• **WORK TO BE COMPLETED**: The data below should be printed in full, exactly, and without any of its images.
————————
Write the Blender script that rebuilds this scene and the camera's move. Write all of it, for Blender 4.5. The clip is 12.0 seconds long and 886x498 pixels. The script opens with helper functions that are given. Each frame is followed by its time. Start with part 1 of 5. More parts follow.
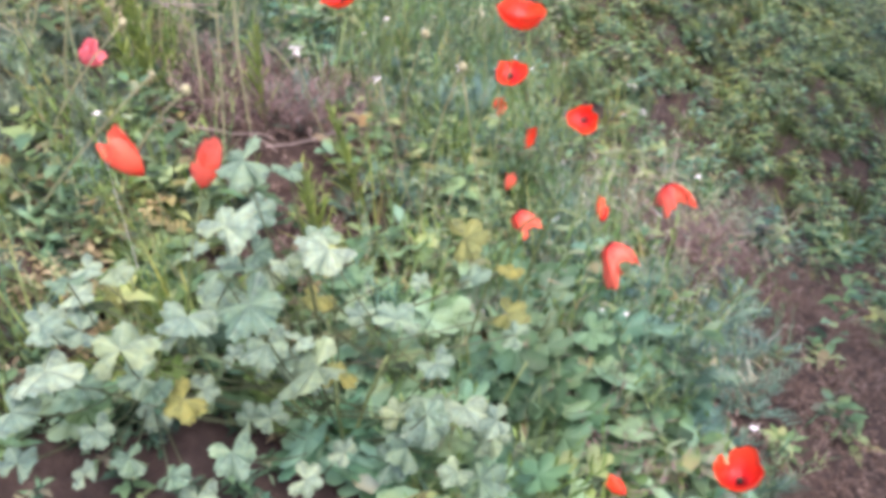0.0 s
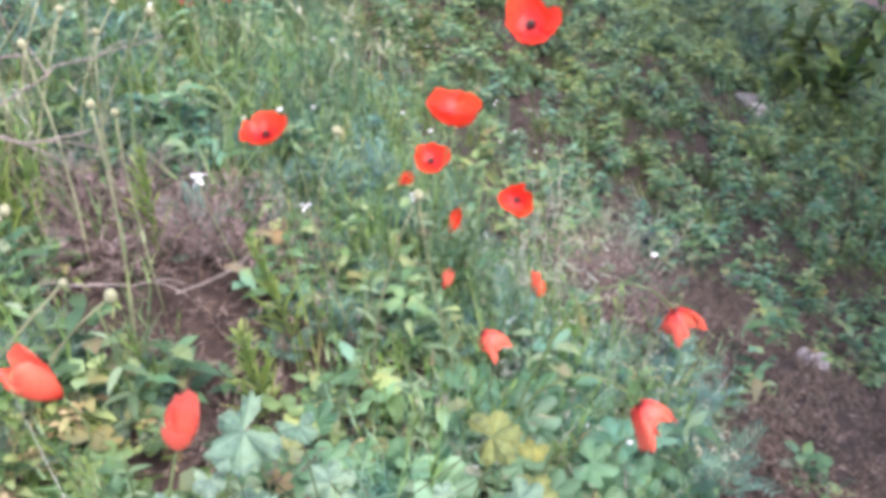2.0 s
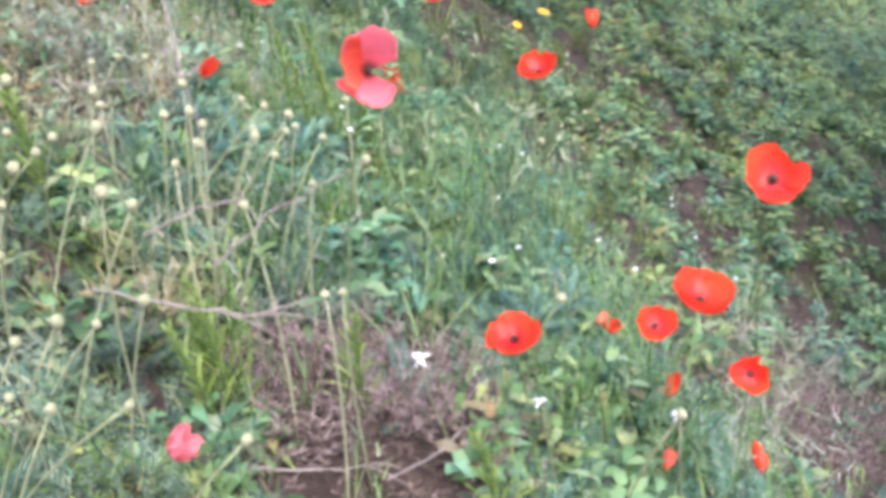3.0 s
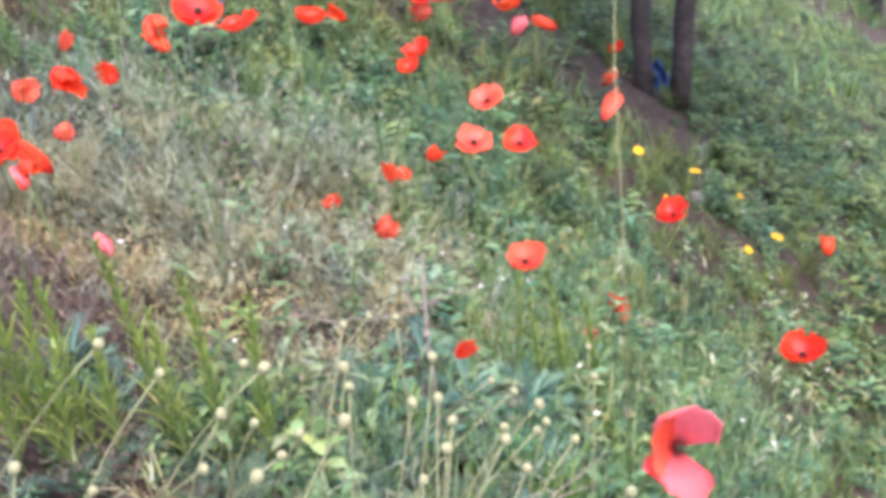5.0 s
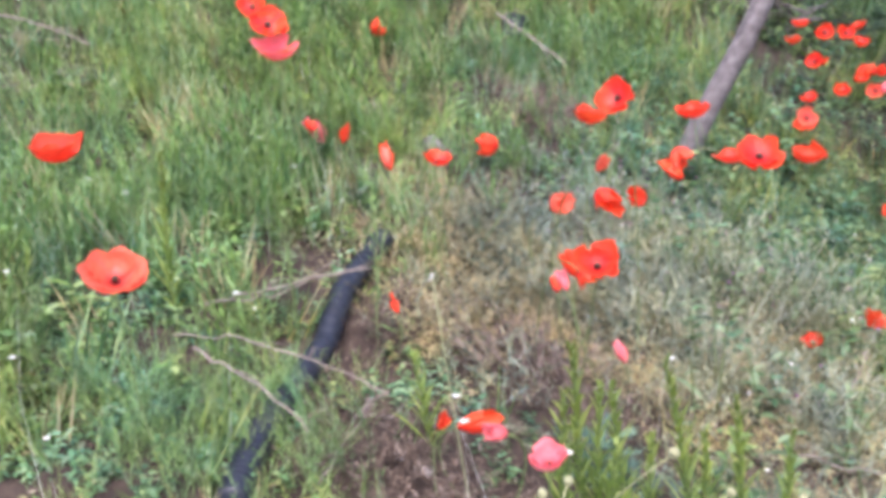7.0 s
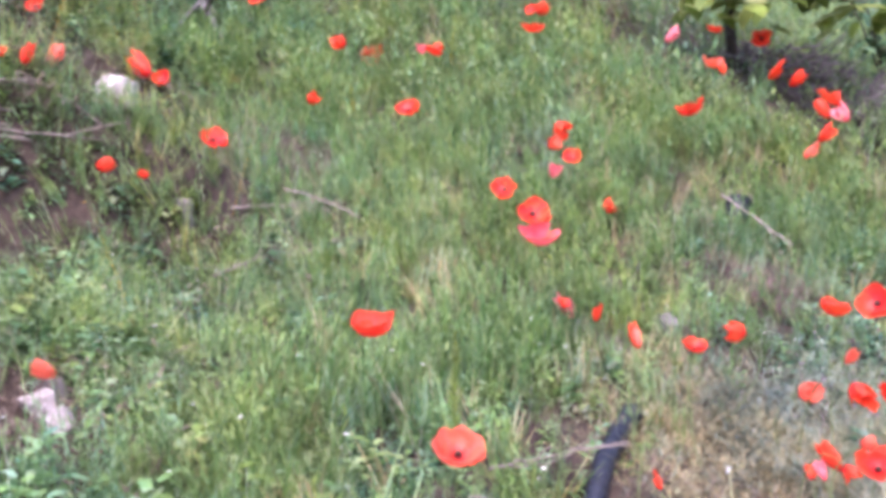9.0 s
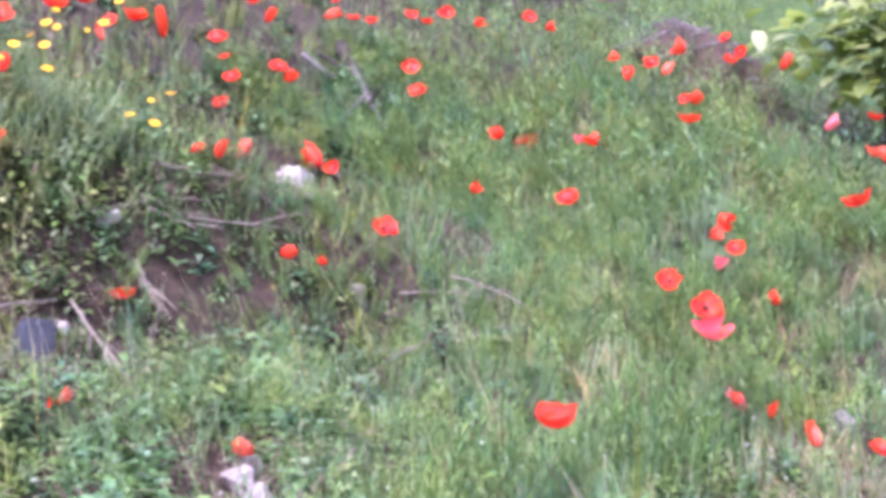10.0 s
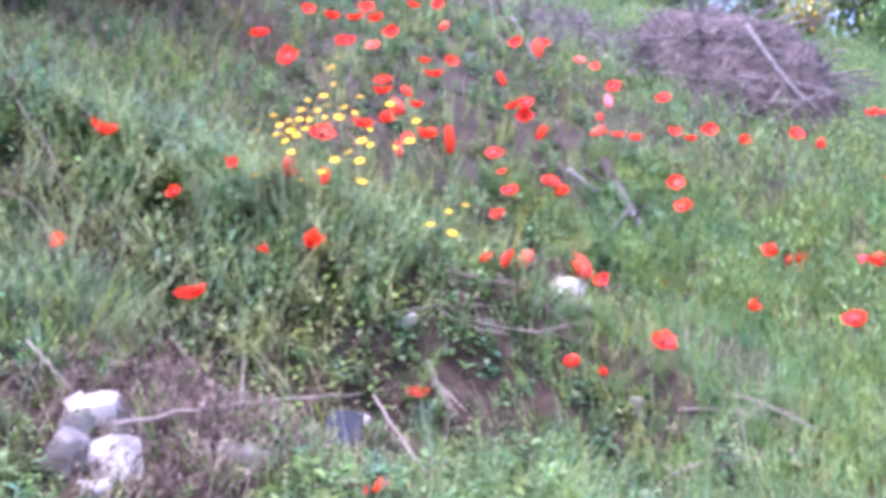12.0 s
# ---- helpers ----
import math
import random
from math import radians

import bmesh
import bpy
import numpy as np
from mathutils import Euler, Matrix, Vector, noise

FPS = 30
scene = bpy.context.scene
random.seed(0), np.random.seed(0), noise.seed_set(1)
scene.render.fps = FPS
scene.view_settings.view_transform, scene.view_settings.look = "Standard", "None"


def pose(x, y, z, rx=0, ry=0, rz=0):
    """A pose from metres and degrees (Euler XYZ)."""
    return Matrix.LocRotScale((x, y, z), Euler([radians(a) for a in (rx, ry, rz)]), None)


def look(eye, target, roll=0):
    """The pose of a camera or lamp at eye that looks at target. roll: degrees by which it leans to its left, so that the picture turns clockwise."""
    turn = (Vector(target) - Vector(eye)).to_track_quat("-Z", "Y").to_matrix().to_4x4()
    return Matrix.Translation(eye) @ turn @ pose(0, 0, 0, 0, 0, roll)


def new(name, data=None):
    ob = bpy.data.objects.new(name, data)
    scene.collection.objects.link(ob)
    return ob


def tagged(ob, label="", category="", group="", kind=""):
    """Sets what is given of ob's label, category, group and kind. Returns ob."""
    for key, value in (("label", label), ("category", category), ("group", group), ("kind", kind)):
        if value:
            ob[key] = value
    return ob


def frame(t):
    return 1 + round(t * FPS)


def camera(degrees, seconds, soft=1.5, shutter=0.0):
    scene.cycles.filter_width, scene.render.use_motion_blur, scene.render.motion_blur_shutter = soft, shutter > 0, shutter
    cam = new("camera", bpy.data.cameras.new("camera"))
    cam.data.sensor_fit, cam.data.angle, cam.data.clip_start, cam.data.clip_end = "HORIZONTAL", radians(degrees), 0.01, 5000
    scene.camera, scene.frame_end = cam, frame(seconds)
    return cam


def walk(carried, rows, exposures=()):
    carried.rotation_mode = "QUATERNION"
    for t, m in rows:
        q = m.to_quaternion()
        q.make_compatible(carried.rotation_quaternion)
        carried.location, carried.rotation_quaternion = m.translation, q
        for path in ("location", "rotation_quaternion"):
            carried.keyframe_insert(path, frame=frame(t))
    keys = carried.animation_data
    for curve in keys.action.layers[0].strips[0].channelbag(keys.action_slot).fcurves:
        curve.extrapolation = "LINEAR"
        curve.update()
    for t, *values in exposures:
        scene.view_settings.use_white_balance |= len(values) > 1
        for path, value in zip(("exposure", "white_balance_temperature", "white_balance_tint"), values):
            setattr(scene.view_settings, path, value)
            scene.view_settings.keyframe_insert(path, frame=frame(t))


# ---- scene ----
cam = camera(49.6, 12.0, soft=4.7)
PATH = [
    (0, (0.691, -0.564, 0.969), (0.419, 1.078, -0.14), -7.5),
    (0.5, (0.703, -0.529, 0.947), (0.485, 1.123, -0.16), -9.2),
    (1, (0.682, -0.498, 0.937), (0.464, 1.147, -0.18), -10.9),
    (1.5, (0.602, -0.394, 0.961), (0.514, 1.253, -0.172), -10.6),
    (2, (0.522, -0.297, 1.064), (0.608, 1.305, -0.131), -8.1),
    (2.5, (0.459, -0.22, 1.112), (0.447, 1.442, -0.001), -8.3),
    (3, (0.402, -0.085, 1.163), (0.261, 1.58, 0.064), -9.8),
    (3.2, (0.395, -0.041, 1.189), (0.211, 1.616, 0.084), -10.3),
    (4.8, (0.28, 0.143, 1.284), (-0.128, 1.92, 0.463), -5.9),
    (5, (0.271, 0.141, 1.294), (-0.2, 1.917, 0.505), -6.3),
    (5.5, (0.235, 0.126, 1.316), (-0.402, 1.864, 0.559), -7.0),
    (6, (0.184, 0.097, 1.341), (-0.631, 1.781, 0.635), -7.1),
    (6.5, (0.114, 0.03, 1.365), (-0.87, 1.658, 0.747), -5.9),
    (7, (0.067, -0.065, 1.392), (-1.09, 1.482, 0.874), -4.6),
    (7.2, (0.041, -0.107, 1.398), (-1.17, 1.41, 0.918), -4.1),
    (8.8, (0.046, -0.349, 1.531), (-1.355, 1.055, 1.272), -3.5),
    (9, (0.046, -0.367, 1.539), (-1.39, 1.009, 1.33), -3.5),
    (9.5, (0.046, -0.438, 1.57), (-1.484, 0.846, 1.463), -3.4),
    (10, (0.039, -0.525, 1.595), (-1.571, 0.661, 1.559), -3.0),
    (10.5, (0.02, -0.602, 1.603), (-1.662, 0.48, 1.62), -2.6),
    (11, (0.001, -0.67, 1.6), (-1.749, 0.297, 1.657), -2.0),
    (11.5, (-0.003, -0.722, 1.601), (-1.805, 0.141, 1.69), -1.0),
    (12, (0.001, -0.762, 1.592), (-1.825, 0.028, 1.802), -0.2),
]
walk(cam, [(t, look(*r)) for t, *r in PATH],
     exposures=[(0, 2.02, 6600, 36), (1.9, 2.13, 6200, 28), (2.5, 2.19, 6150, 28), (3.1, 2.25, 6050, 24), (5.0, 2.16, 6400, 25), (5.5, 2.21, 6250, 25), (6.5, 2.29, 6200, 26), (7, 2.08, 6350, 25), (9.0, 2.26, 6150, 40), (9.5, 2.33, 5900, 45), (11.0, 2.47, 5750, 42), (12, 2.58, 5550, 42)])
SKY, SUN = 0.125, 1.3

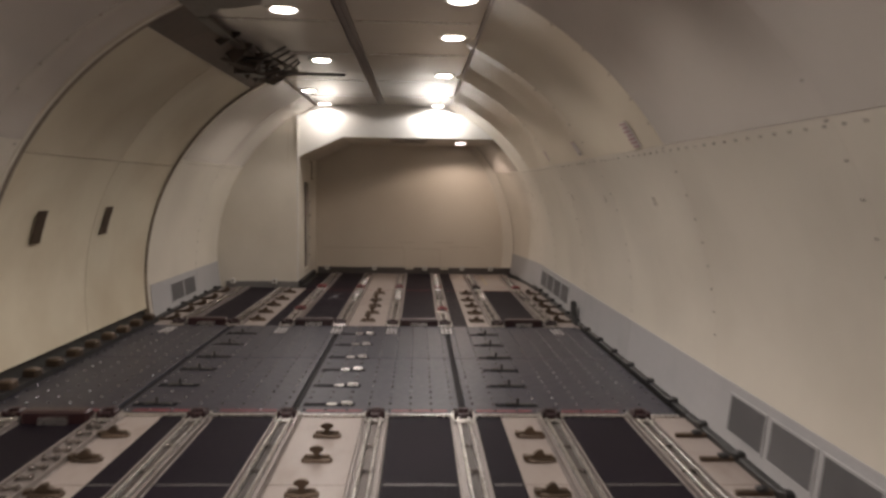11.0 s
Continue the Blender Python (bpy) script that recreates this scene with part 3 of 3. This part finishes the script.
————————
• **RESPONSE FOR THIS EXERCISE**:
Write the Blender script that rebuilds this scene and the camera's move. Write all of it, for Blender 4.5. The clip is 12.0 seconds long and 886x498 pixels. The script opens with helper functions that are given. Each frame is followed by its time. Start with part 1 of 5. More parts follow.
0.0 s
2.0 s
3.0 s
5.0 s
7.0 s
9.0 s
10.0 s
12.0 s
# ---- helpers ----
import math
import random
from math import radians

import bmesh
import bpy
import numpy as np
from mathutils import Euler, Matrix, Vector, noise

FPS = 30
scene = bpy.context.scene
random.seed(0), np.random.seed(0), noise.seed_set(1)
scene.render.fps = FPS
scene.view_settings.view_transform, scene.view_settings.look = "Standard", "None"


def pose(x, y, z, rx=0, ry=0, rz=0):
    """A pose from metres and degrees (Euler XYZ)."""
    return Matrix.LocRotScale((x, y, z), Euler([radians(a) for a in (rx, ry, rz)]), None)


def look(eye, target, roll=0):
    """The pose of a camera or lamp at eye that looks at target. roll: degrees by which it leans to its left, so that the picture turns clockwise."""
    turn = (Vector(target) - Vector(eye)).to_track_quat("-Z", "Y").to_matrix().to_4x4()
    return Matrix.Translation(eye) @ turn @ pose(0, 0, 0, 0, 0, roll)


def new(name, data=None):
    ob = bpy.data.objects.new(name, data)
    scene.collection.objects.link(ob)
    return ob


def tagged(ob, label="", category="", group="", kind=""):
    """Sets what is given of ob's label, category, group and kind. Returns ob."""
    for key, value in (("label", label), ("category", category), ("group", group), ("kind", kind)):
        if value:
            ob[key] = value
    return ob


def frame(t):
    return 1 + round(t * FPS)


def camera(degrees, seconds, soft=1.5, shutter=0.0):
    scene.cycles.filter_width, scene.render.use_motion_blur, scene.render.motion_blur_shutter = soft, shutter > 0, shutter
    cam = new("camera", bpy.data.cameras.new("camera"))
    cam.data.sensor_fit, cam.data.angle, cam.data.clip_start, cam.data.clip_end = "HORIZONTAL", radians(degrees), 0.01, 5000
    scene.camera, scene.frame_end = cam, frame(seconds)
    return cam


def walk(carried, rows, exposures=()):
    carried.rotation_mode = "QUATERNION"
    for t, m in rows:
        q = m.to_quaternion()
        q.make_compatible(carried.rotation_quaternion)
        carried.location, carried.rotation_quaternion = m.translation, q
        for path in ("location", "rotation_quaternion"):
            carried.keyframe_insert(path, frame=frame(t))
    keys = carried.animation_data
    for curve in keys.action.layers[0].strips[0].channelbag(keys.action_slot).fcurves:
        curve.extrapolation = "LINEAR"
        curve.update()
    for t, *values in exposures:
        scene.view_settings.use_white_balance |= len(values) > 1
        for path, value in zip(("exposure", "white_balance_temperature", "white_balance_tint"), values):
            setattr(scene.view_settings, path, value)
            scene.view_settings.keyframe_insert(path, frame=frame(t))


# ---- scene ----
cam = camera(49.6, 12.0, soft=4.7)
PATH = [
    (0, (0.691, -0.564, 0.969), (0.419, 1.078, -0.14), -7.5),
    (0.5, (0.703, -0.529, 0.947), (0.485, 1.123, -0.16), -9.2),
    (1, (0.682, -0.498, 0.937), (0.464, 1.147, -0.18), -10.9),
    (1.5, (0.602, -0.394, 0.961), (0.514, 1.253, -0.172), -10.6),
    (2, (0.522, -0.297, 1.064), (0.608, 1.305, -0.131), -8.1),
    (2.5, (0.459, -0.22, 1.112), (0.447, 1.442, -0.001), -8.3),
    (3, (0.402, -0.085, 1.163), (0.261, 1.58, 0.064), -9.8),
    (3.2, (0.395, -0.041, 1.189), (0.211, 1.616, 0.084), -10.3),
    (4.8, (0.28, 0.143, 1.284), (-0.128, 1.92, 0.463), -5.9),
    (5, (0.271, 0.141, 1.294), (-0.2, 1.917, 0.505), -6.3),
    (5.5, (0.235, 0.126, 1.316), (-0.402, 1.864, 0.559), -7.0),
    (6, (0.184, 0.097, 1.341), (-0.631, 1.781, 0.635), -7.1),
    (6.5, (0.114, 0.03, 1.365), (-0.87, 1.658, 0.747), -5.9),
    (7, (0.067, -0.065, 1.392), (-1.09, 1.482, 0.874), -4.6),
    (7.2, (0.041, -0.107, 1.398), (-1.17, 1.41, 0.918), -4.1),
    (8.8, (0.046, -0.349, 1.531), (-1.355, 1.055, 1.272), -3.5),
    (9, (0.046, -0.367, 1.539), (-1.39, 1.009, 1.33), -3.5),
    (9.5, (0.046, -0.438, 1.57), (-1.484, 0.846, 1.463), -3.4),
    (10, (0.039, -0.525, 1.595), (-1.571, 0.661, 1.559), -3.0),
    (10.5, (0.02, -0.602, 1.603), (-1.662, 0.48, 1.62), -2.6),
    (11, (0.001, -0.67, 1.6), (-1.749, 0.297, 1.657), -2.0),
    (11.5, (-0.003, -0.722, 1.601), (-1.805, 0.141, 1.69), -1.0),
    (12, (0.001, -0.762, 1.592), (-1.825, 0.028, 1.802), -0.2),
]
walk(cam, [(t, look(*r)) for t, *r in PATH],
     exposures=[(0, 2.02, 6600, 36), (1.9, 2.13, 6200, 28), (2.5, 2.19, 6150, 28), (3.1, 2.25, 6050, 24), (5.0, 2.16, 6400, 25), (5.5, 2.21, 6250, 25), (6.5, 2.29, 6200, 26), (7, 2.08, 6350, 25), (9.0, 2.26, 6150, 40), (9.5, 2.33, 5900, 45), (11.0, 2.47, 5750, 42), (12, 2.58, 5550, 42)])
SKY, SUN = 0.125, 1.3

11.0 s
Continue the Blender Python (bpy) script that recreates this scene with part 3 of 3. This part finishes the script.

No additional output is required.